Sunday, April 8, 2018

spacetime dimensions - As 3-dimensional beings, do we really have 3-dimensional vision?


I was watching this video on YouTube of a high school student explaining perception in different dimensions, basically stuff he learned from reading the book Flatand.


At one point in the video, he says that as 3-dimensional beings, we can't really see our 3-dimensional world in the 3-dimensional way it actually is, because we have 2-dimensional sight. To illustrate this, he used a sphere, and explained how we can only know certain physical things about it by the way light reflects off of it. It seemed convincing, but thinking about it again right now I'm not sure that I'm really convinced.


He said in order to perceive our 3-dimensional world in the 3-dimensional way it actually is, we would have to be 4-dimensional beings, because then we would have 3-dimensional sight.
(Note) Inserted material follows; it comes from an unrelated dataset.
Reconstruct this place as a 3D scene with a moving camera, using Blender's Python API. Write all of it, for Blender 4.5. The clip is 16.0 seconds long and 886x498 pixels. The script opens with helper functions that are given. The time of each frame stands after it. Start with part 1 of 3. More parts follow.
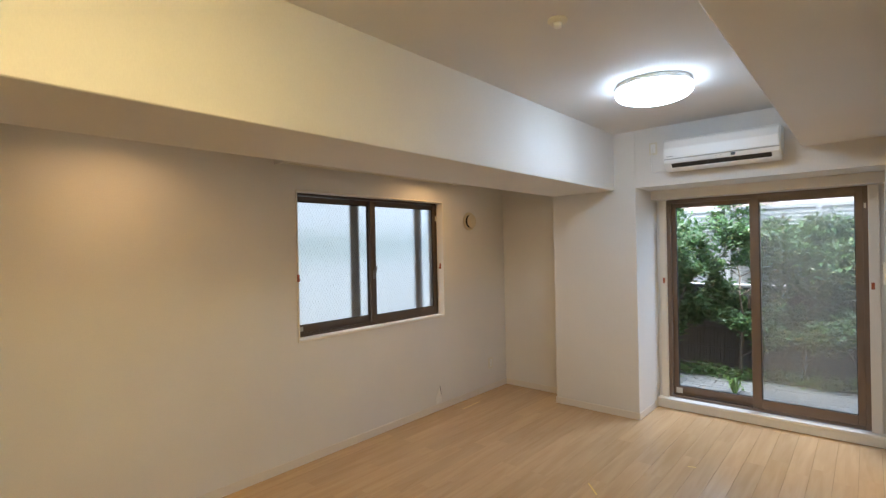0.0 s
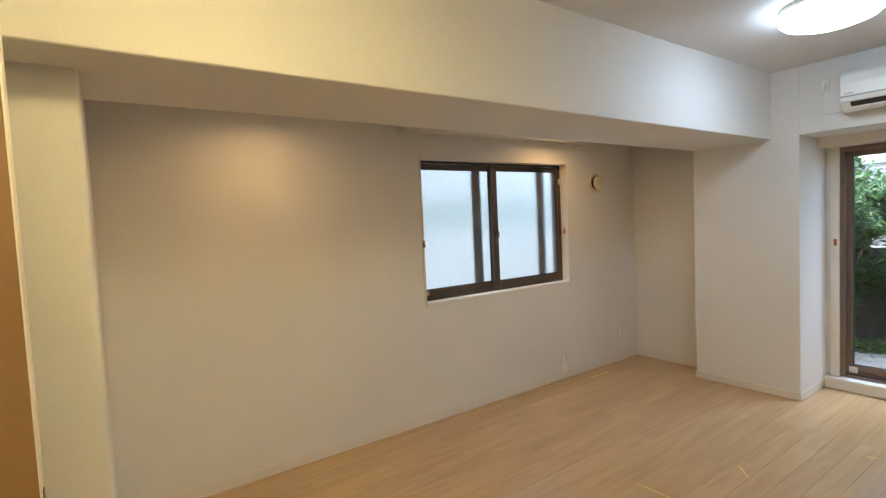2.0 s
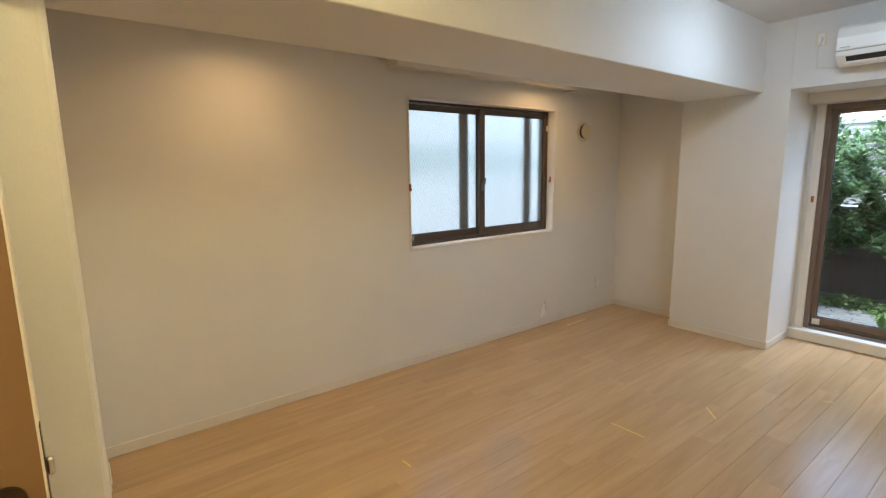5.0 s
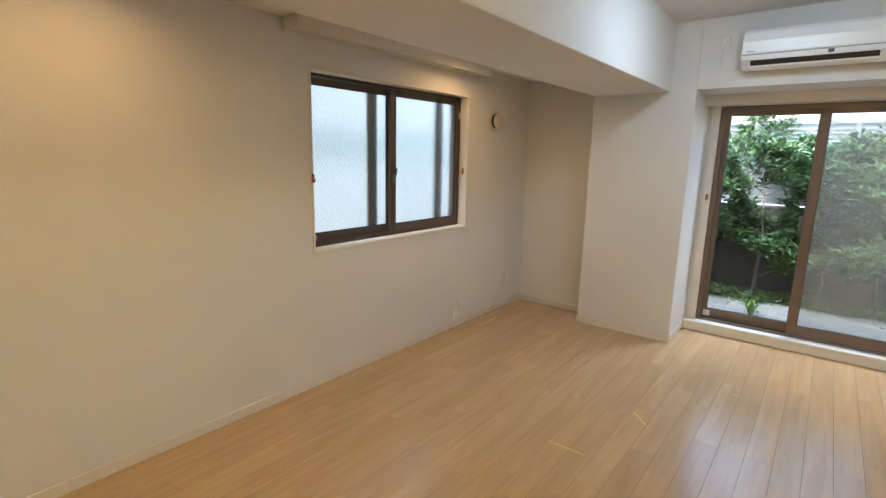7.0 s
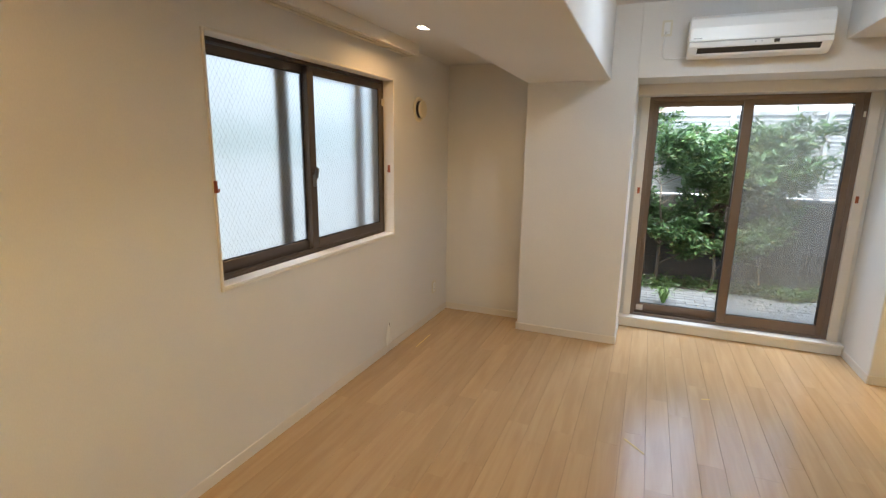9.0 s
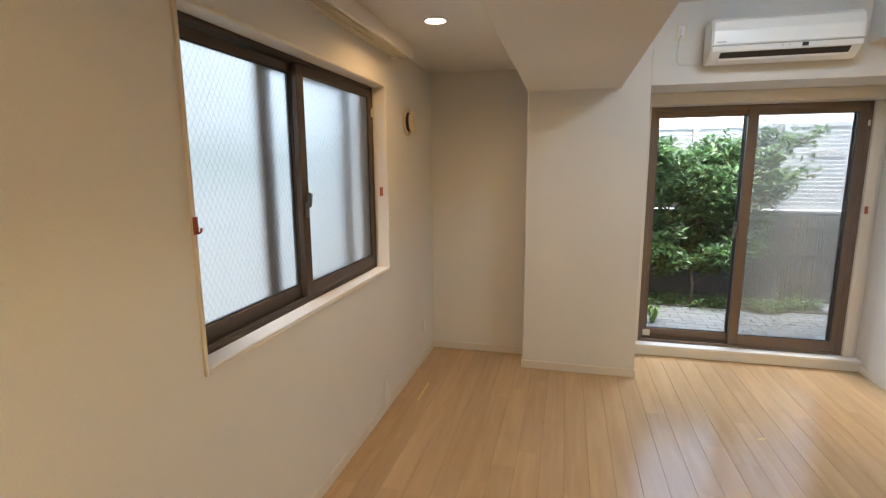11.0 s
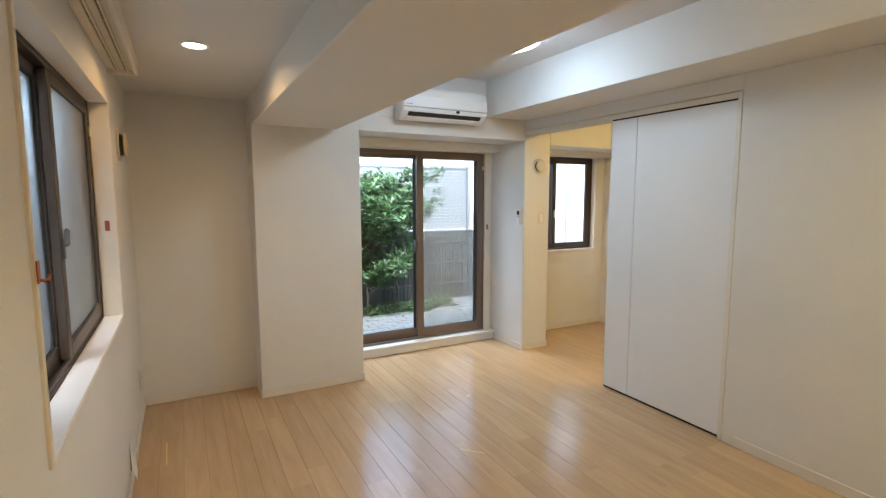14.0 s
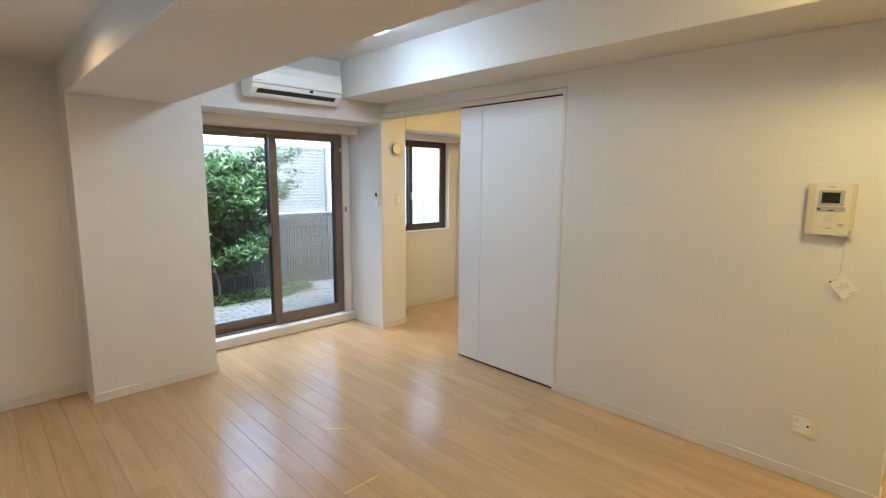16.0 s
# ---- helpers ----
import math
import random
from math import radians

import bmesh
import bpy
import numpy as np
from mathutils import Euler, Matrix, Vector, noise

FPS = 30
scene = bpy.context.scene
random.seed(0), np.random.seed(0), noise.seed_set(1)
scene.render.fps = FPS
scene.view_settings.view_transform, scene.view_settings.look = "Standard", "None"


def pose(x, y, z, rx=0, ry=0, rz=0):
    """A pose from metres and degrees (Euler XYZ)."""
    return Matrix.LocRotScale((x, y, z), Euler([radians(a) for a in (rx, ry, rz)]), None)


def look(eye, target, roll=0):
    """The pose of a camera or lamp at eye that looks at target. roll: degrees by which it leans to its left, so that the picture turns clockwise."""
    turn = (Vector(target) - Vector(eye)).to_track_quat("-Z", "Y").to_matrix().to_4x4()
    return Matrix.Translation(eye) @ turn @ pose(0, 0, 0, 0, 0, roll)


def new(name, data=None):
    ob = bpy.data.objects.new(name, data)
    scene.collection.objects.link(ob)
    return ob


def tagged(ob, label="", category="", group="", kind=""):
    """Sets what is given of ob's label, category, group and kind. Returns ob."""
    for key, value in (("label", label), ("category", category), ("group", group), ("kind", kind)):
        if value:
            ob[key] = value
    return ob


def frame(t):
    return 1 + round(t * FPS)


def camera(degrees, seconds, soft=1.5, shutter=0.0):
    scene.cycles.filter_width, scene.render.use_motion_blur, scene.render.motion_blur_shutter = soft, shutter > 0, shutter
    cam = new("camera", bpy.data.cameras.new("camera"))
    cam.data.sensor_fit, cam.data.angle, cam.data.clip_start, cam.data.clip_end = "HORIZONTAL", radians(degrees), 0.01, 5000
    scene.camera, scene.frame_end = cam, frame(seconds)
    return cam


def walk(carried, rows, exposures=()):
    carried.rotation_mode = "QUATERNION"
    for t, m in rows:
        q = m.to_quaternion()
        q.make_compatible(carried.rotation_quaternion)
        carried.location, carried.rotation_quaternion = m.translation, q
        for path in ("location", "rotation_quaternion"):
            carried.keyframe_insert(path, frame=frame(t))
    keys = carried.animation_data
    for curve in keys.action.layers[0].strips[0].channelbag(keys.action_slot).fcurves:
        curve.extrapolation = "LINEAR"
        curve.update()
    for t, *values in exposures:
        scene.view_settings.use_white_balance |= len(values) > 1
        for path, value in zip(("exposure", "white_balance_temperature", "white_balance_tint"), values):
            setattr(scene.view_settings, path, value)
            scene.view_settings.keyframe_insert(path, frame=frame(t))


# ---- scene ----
cam = camera(84.5, 16.0, soft=1.3)
ROWS = [
    (0.0, 3.093, 0.137, 1.544, 41.10, -0.17, 1.20),
    (0.5, 3.056, 0.120, 1.541, 43.66, -0.65, 1.61),
    (1.0, 3.037, 0.117, 1.501, 47.19, -0.93, 2.12),
    (1.5, 3.016, 0.134, 1.521, 51.13, -2.10, 2.47),
    (2.0, 3.028, 0.141, 1.506, 54.82, -3.24, 2.67),
    (2.5, 3.027, 0.148, 1.488, 56.80, -5.03, 2.59),
    (3.0, 3.029, 0.158, 1.500, 57.60, -7.45, 2.31),
    (3.5, 3.026, 0.158, 1.497, 57.32, -8.85, 1.95),
    (4.8, 2.956, 0.101, 1.480, 52.90, -9.42, 0.90),
    (6.0, 2.778, 0.109, 1.477, 46.55, -9.32, -0.12),
    (6.5, 2.617, 0.189, 1.489, 42.99, -9.80, -0.56),
    (7.0, 2.460, 0.246, 1.504, 38.35, -10.99, -1.24),
    (7.5, 2.241, 0.254, 1.519, 27.74, -11.02, -1.20),
    (8.0, 2.055, 0.315, 1.506, 24.15, -12.00, -0.77),
    (8.5, 1.851, 0.442, 1.529, 22.79, -12.30, -0.63),
    (9.0, 1.703, 0.540, 1.526, 22.75, -11.84, -0.81),
    (10.2, 1.319, 0.774, 1.516, 19.04, -10.49, -0.26),
    (11.5, 0.899, 0.922, 1.508, 6.49, -9.31, 0.56),
    (12.0, 0.758, 0.875, 1.507, -4.50, -9.29, 0.62),
    (12.5, 0.660, 0.772, 1.515, -9.06, -8.51, 0.61),
    (13.0, 0.544, 0.695, 1.519, -14.59, -8.14, 0.30),
    (13.5, 0.432, 0.709, 1.523, -18.88, -7.77, -0.13),
    (14.0, 0.301, 0.704, 1.515, -28.19, -6.24, 0.04),
    (14.5, 0.249, 0.656, 1.519, -33.24, -5.89, 0.23),
    (15.0, 0.262, 0.593, 1.511, -36.84, -6.10, -0.19),
    (15.5, 0.279, 0.592, 1.515, -40.25, -6.86, -0.33),
    (16.0, 0.274, 0.611, 1.514, -44.27, -8.23, -0.42),
]
EXPOSURES = [(0.0, 3.24, 6050, 13), (3.0, 3.36, 5900, 10), (6.5, 3.37, 5950, 10), (9.0, 3.38, 6300, 12), (12.0, 3.30, 6450, 13), (13.5, 3.40, 6050, 10), (16.0, 3.55, 5750, 9)]
walk(cam, [(t, pose(x, y, z, 90 + pitch, roll, yaw)) for t, x, y, z, yaw, pitch, roll in ROWS], EXPOSURES)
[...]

But I always thought that as 3-dimensional beings, we have 3-dimensional sight and it's the 4th dimension that we can't see and have difficulty with mentally picturing.


But according to him, in order to see an $n$-dimensional world with $n$-dimensional vision, you'd have to be looking at it as an $(n+1)$ dimensional being in the $(n+1)$ dimensional world that encapsulates it.


Is this true? I was hoping on getting some clarification on this because it's kind of confusing.